India’s largest carmaker, Maruti Suzuki (MSIL), has announced a price hike across its vehicle range, effective February 1, 2025. In a regulatory filing on Thursday, the company stated that rising input costs and operational expenses have necessitated the decision, which will see prices increase by up to ₹32,500 for some models.
Why the Price Hike?
Maruti Suzuki cited increasing production costs, inflationary pressures, and operational challenges as key reasons for the price adjustments. Despite efforts to optimize costs and minimize the impact on consumers, the company emphasized its need to transfer part of the financial burden to maintain sustainability.
“While the company is committed to optimizing costs and reducing the impact on customers, we are constrained to pass on some of the increased expenses to the market,” MSIL stated.
Detailed Price Changes Across Models
The extent of the price hike varies across models, with the company aiming to balance affordability with operational viability. Here’s a breakdown of the planned price increases:
- Hatchbacks
- Celerio: Price hike of up to ₹32,500, the highest among the range.
- Wagon-R: An increase of up to ₹15,000.
- Swift: Prices to rise by ₹5,000.
- Small Cars
- Alto K10: Prices will increase by up to ₹19,500.
- S-Presso: Hike of ₹5,000.
- Premium Compact Cars
- Baleno: Price increase of up to ₹9,000.
- Compact SUVs and SUVs
- Fronx: Price to go up by ₹5,500.
- Brezza: Increase of ₹20,000.
- Grand Vitara: Hike of ₹25,000.
- Sedans
- Dzire: Price hike of ₹10,000.
- Premium and Low-Selling Models
- Invicto: An increase of ₹30,000.
- Jimny and Ciaz: A minimal increase of ₹1,500 each.
Impact on Entry-Level and Premium Car Segments
The price hike comes at a time when sales of entry-level hatchbacks are already under pressure due to affordability issues. According to Partho Banerjee, Senior Executive Officer of Marketing & Sales at MSIL, the affordability gap has widened significantly over the past five years.

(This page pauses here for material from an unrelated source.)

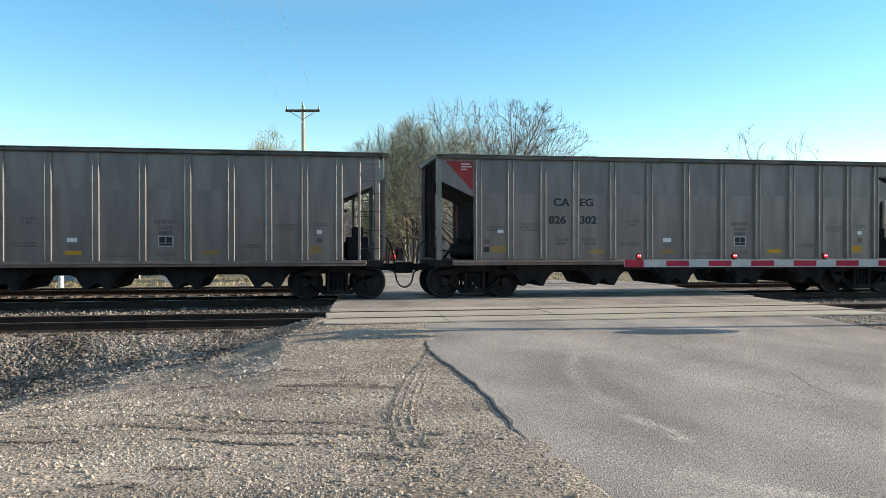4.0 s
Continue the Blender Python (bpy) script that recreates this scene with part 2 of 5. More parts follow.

“Car prices have risen by 58% in the last five years, but monthly incomes have remained stagnant. This has created a huge affordability issue, especially for entry-level models,” said Banerjee.
In contrast, premium models, including SUVs and hatchbacks, continue to perform well, signaling a shift in consumer preferences toward higher-end vehicles.
Industry-Wide Trend
Maruti Suzuki is not alone in implementing price hikes. Other automakers have also increased vehicle prices in response to rising costs, a weakening rupee, and inflation. These challenges are putting pressure on the entire automotive industry, with manufacturers seeking ways to offset financial constraints.
Consumer Outlook
The upcoming price hike by MSIL is likely to influence consumer decisions, particularly in the price-sensitive entry-level segment. With affordability concerns already looming, prospective buyers may need to reconsider their budgets or explore alternative financing options.
Conclusion
Maruti Suzuki’s decision to increase car prices reflects broader challenges faced by the automotive industry. While the company has made efforts to cushion the impact on consumers, the rising costs of raw materials, operations, and a depreciating rupee have made the adjustments unavoidable.
As the new pricing takes effect from February 1, 2025, consumers are encouraged to stay informed about specific model prices and plan their purchases accordingly. Despite the price hike, Maruti Suzuki’s reputation for reliability and value is likely to keep it as a preferred choice among Indian car buyers.